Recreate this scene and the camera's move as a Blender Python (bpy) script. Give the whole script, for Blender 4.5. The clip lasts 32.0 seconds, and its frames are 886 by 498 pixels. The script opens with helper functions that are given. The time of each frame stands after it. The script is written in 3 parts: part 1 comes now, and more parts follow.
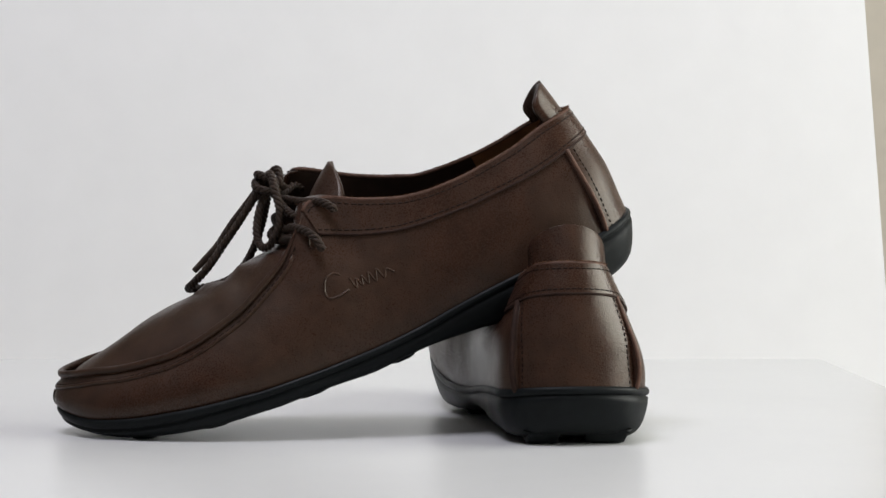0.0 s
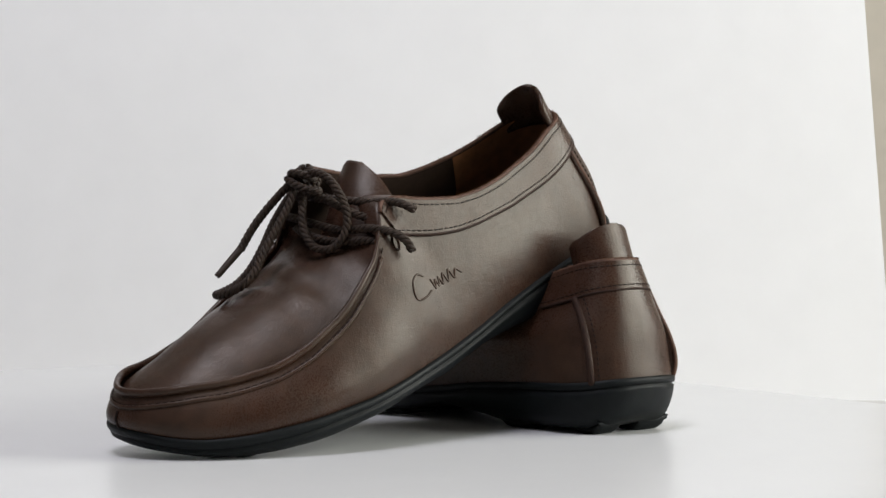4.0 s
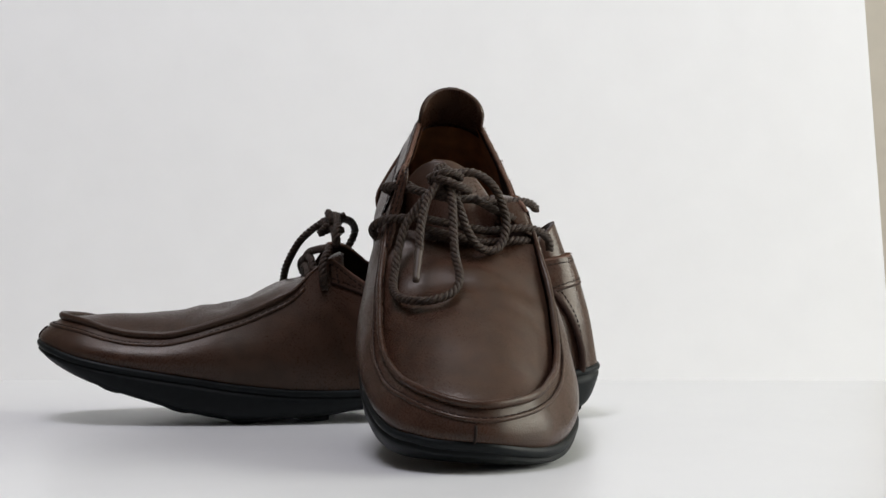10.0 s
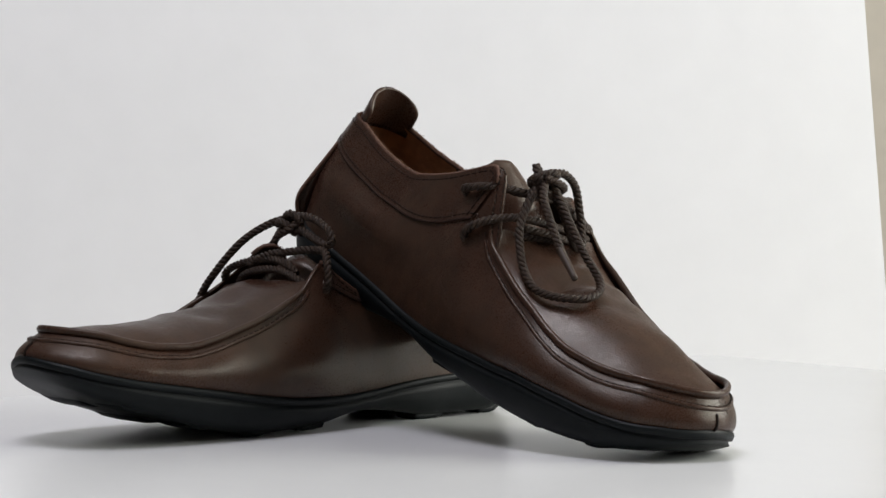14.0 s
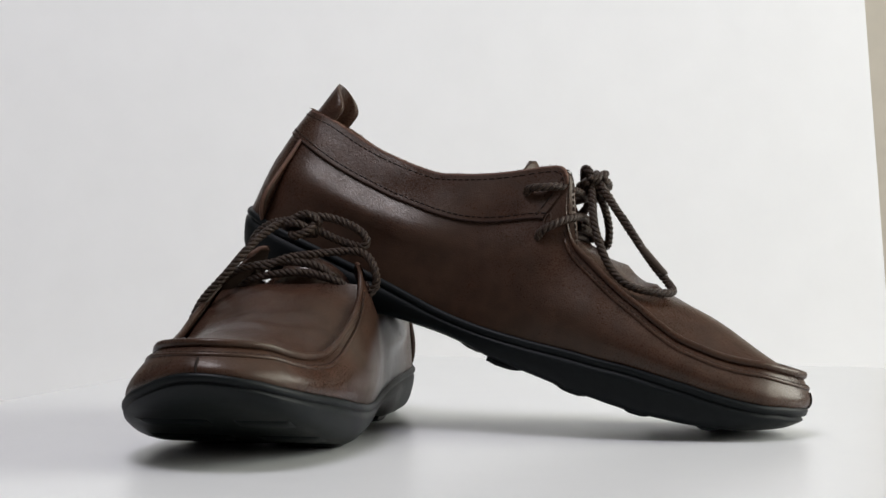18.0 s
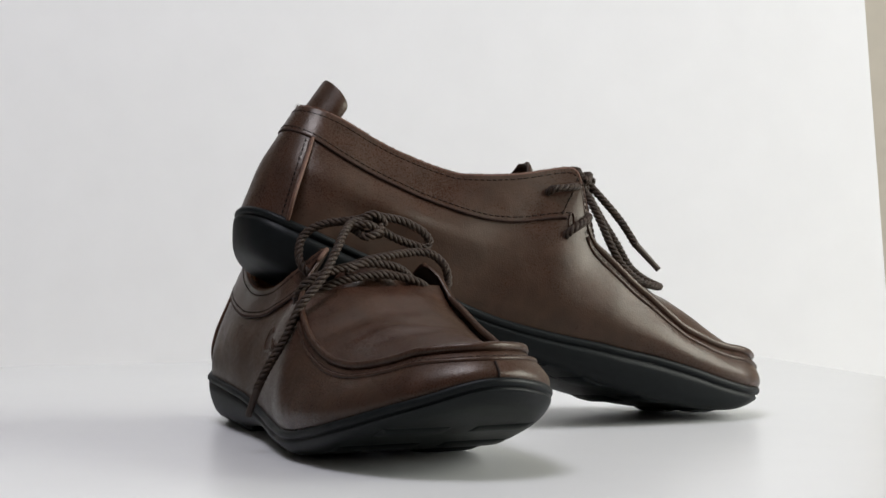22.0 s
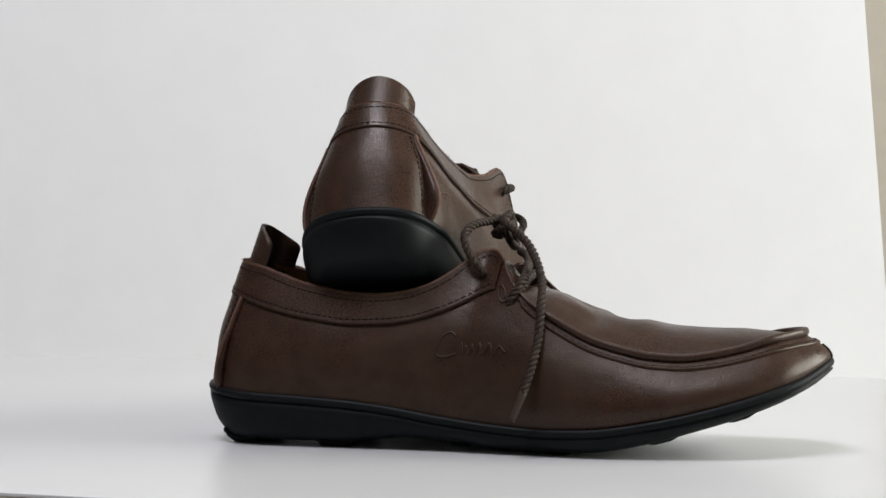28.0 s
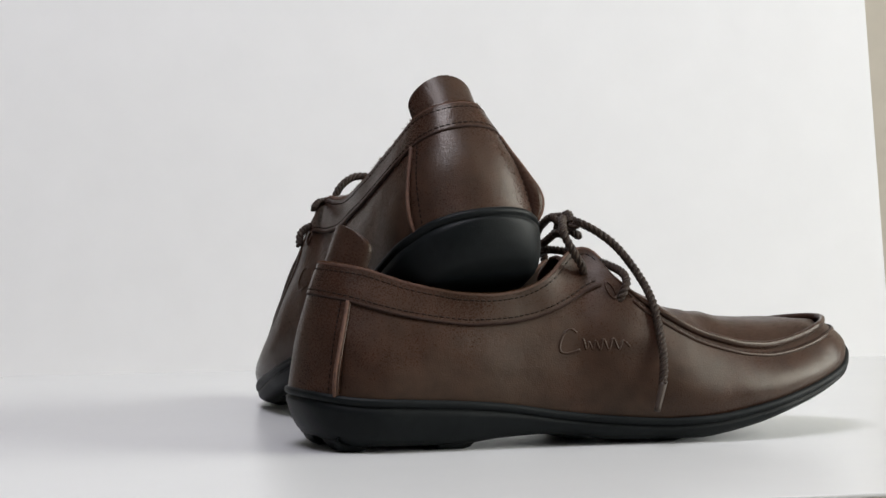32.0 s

* * *

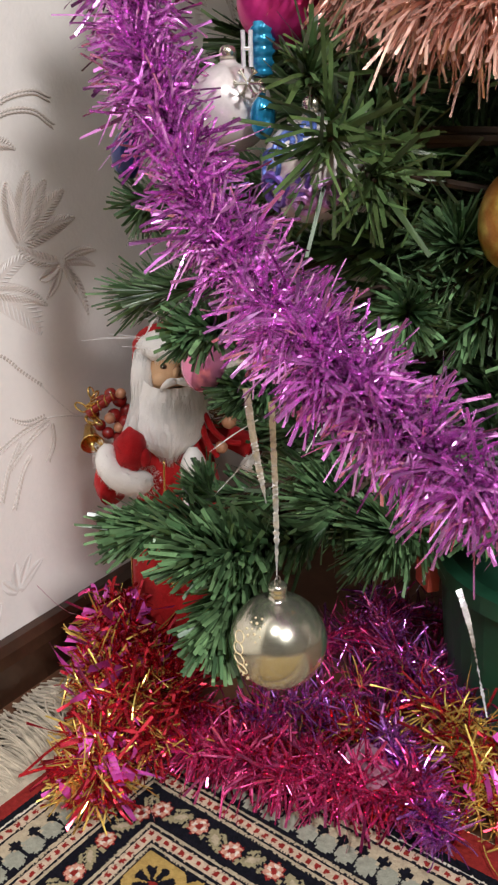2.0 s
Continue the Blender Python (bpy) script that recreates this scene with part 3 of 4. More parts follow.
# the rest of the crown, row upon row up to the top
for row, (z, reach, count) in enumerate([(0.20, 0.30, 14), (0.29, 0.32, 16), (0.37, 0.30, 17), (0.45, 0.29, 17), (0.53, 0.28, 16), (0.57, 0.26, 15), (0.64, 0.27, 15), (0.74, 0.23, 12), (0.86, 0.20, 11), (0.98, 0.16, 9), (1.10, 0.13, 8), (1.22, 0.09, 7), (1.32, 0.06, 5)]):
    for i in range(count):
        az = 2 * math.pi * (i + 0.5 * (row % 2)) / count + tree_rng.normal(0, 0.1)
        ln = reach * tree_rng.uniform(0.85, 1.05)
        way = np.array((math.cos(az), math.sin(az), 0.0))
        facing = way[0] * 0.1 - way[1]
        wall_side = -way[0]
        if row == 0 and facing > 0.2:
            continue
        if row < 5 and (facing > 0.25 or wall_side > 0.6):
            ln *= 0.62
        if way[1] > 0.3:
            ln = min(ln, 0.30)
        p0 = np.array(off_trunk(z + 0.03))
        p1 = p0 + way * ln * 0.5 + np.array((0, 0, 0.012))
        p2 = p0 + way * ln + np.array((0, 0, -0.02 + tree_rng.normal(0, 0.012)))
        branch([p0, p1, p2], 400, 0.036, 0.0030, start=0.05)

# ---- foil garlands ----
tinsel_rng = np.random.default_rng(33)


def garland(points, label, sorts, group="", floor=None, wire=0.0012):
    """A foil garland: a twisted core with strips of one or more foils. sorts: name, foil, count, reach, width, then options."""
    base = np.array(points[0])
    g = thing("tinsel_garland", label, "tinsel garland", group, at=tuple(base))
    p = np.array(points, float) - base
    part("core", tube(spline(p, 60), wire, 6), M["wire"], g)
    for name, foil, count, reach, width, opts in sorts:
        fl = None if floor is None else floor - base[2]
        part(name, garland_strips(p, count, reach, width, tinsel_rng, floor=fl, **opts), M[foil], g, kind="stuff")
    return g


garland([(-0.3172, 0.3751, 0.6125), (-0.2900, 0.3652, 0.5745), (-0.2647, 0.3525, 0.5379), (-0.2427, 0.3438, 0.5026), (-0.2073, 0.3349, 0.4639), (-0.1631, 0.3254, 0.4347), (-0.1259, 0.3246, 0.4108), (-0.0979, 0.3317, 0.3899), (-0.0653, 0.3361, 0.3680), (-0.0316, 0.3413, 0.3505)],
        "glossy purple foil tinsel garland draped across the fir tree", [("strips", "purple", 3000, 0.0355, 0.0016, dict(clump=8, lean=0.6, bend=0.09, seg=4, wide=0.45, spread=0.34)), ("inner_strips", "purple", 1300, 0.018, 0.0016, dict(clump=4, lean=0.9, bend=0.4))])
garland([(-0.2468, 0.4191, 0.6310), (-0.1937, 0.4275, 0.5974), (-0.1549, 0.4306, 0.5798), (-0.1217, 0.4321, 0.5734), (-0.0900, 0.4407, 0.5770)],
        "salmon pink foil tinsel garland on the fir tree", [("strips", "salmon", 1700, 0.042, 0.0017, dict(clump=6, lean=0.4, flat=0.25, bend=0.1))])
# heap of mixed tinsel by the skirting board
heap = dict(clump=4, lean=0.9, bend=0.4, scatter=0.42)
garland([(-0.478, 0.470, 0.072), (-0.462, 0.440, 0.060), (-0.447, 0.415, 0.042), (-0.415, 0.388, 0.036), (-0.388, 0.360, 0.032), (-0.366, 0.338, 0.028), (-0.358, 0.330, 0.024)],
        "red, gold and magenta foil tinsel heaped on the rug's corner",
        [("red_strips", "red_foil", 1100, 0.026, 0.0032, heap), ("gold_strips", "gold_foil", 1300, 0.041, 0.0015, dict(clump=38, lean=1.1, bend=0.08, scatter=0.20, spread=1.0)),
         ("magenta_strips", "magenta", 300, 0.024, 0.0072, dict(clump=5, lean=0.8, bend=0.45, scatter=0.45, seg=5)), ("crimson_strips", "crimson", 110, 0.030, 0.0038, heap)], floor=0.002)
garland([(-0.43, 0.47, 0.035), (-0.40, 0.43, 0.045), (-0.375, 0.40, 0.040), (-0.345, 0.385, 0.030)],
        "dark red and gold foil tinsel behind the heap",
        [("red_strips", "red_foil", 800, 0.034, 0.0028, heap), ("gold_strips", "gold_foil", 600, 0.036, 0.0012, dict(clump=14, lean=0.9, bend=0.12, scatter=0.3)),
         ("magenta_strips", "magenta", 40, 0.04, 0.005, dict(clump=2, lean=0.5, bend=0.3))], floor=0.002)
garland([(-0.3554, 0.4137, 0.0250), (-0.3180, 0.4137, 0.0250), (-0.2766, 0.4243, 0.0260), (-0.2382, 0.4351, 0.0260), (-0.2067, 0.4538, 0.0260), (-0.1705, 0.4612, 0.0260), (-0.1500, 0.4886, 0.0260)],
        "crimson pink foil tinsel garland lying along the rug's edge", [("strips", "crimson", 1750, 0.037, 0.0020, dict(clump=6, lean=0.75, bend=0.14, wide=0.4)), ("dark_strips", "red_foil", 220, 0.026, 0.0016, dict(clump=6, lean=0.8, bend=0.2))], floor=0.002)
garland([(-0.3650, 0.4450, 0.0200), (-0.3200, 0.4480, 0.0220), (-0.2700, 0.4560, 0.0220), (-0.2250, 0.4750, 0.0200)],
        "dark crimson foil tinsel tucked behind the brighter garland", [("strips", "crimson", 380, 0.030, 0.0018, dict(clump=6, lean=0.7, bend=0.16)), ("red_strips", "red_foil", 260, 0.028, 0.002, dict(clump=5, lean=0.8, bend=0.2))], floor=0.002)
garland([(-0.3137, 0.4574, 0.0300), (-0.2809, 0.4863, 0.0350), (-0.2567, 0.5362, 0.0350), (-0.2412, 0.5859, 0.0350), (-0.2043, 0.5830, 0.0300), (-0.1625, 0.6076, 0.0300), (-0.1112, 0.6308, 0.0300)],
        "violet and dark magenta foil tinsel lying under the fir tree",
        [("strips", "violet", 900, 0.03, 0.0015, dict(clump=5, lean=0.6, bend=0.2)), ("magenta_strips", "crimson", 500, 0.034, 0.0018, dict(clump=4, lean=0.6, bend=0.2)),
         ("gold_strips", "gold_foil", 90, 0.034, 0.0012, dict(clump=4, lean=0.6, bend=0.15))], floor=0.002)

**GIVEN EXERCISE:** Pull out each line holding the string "that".

**RESULT FOR THIS EXERCISE:**
Recreate this scene and the camera's move as a Blender Python (bpy) script. Give the whole script, for Blender 4.5. The clip lasts 32.0 seconds, and its frames are 886 by 498 pixels. The script opens with helper functions that are given. The time of each frame stands after it. The script is written in 3 parts: part 1 comes now, and more parts follow.
Continue the Blender Python (bpy) script that recreates this scene with part 3 of 4. More parts follow.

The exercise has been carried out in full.